If my view of Poland was distorted by projected anxieties and romantic adventuring, it was not clarified by increasing familiarity. The closer I looked, the more I saw… and the less—not the more—I thought I understood. Another two years in Poland and I would have been as unable to interpret Poland as I am able to explain America. (“You’ve been talking about the American Dream for the past three days,” one student told a 1990 panel of Fulbright lecturers in American Culture, “and not one of you has defined the term.” “Well, well, well,” we all said; “America is complicated and ‘American Dream’ is difficult to define.” “Not at all,” she replied: “the American Dream is driving your truck 200 kilometers per hour down an empty road, the tape deck playing at top volume, throwing empty beer cans out the window behind you.”)

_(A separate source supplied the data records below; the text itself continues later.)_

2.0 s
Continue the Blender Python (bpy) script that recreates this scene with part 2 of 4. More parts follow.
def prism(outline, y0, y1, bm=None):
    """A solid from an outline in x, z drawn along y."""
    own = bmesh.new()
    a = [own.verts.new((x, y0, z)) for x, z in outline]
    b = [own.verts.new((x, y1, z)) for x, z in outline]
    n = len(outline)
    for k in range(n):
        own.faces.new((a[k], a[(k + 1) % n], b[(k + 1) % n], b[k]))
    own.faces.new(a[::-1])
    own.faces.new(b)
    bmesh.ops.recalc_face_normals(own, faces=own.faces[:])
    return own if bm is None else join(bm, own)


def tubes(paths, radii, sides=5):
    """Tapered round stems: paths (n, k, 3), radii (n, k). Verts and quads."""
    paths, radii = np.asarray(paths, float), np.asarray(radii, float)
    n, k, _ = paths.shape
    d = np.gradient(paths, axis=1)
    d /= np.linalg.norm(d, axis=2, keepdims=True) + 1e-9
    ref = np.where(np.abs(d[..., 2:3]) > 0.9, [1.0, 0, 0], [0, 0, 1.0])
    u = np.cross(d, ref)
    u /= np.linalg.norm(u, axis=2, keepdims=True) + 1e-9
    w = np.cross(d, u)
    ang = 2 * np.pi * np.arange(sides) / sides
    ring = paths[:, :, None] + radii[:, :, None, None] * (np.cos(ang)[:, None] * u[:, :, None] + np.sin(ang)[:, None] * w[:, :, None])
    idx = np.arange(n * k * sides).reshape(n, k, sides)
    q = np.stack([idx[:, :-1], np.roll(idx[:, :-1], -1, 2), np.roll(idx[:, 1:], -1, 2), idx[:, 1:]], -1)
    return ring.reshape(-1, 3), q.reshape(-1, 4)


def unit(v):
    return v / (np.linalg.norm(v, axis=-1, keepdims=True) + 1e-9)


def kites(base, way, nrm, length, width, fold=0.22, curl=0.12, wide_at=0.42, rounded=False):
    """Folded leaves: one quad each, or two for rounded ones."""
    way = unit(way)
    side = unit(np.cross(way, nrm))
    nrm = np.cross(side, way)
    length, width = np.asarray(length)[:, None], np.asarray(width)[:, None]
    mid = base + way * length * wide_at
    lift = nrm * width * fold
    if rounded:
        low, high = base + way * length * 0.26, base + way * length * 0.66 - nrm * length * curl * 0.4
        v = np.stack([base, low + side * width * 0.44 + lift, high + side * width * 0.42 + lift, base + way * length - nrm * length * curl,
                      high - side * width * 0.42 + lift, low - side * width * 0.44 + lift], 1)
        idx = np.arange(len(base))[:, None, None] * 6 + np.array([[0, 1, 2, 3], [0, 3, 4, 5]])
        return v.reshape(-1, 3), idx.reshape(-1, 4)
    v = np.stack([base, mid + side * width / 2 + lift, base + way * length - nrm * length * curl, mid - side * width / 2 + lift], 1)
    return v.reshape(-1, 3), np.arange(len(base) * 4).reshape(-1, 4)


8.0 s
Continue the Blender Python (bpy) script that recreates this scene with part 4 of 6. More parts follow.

If I couldn’t always interpret events, I could speculate. And I can report what I saw. The words and images of this adventure ride on their own detail.
I can’t say I have the story right. There seem to be so many stories. Some may be fables, although they had the ring of truth and are stories worth retelling. Perhaps, Poland being still in medias res, there is no complete story yet, just a series of images, many a little blurred. It was a quick trip, really, and people were on their best behavior around Americans. I traveled at dusk. Much of the country was closed for renovation. Our plans changed quickly and without notice. Trees sometimes blocked my view.
But I can tell you now what I saw then: she was very beautiful, graceful as a willow and fine- featured, stylishly dressed in black and white. She smiled when I waved, but turned her back quickly as I raised my camera. Then she disappeared into a bloc of flats.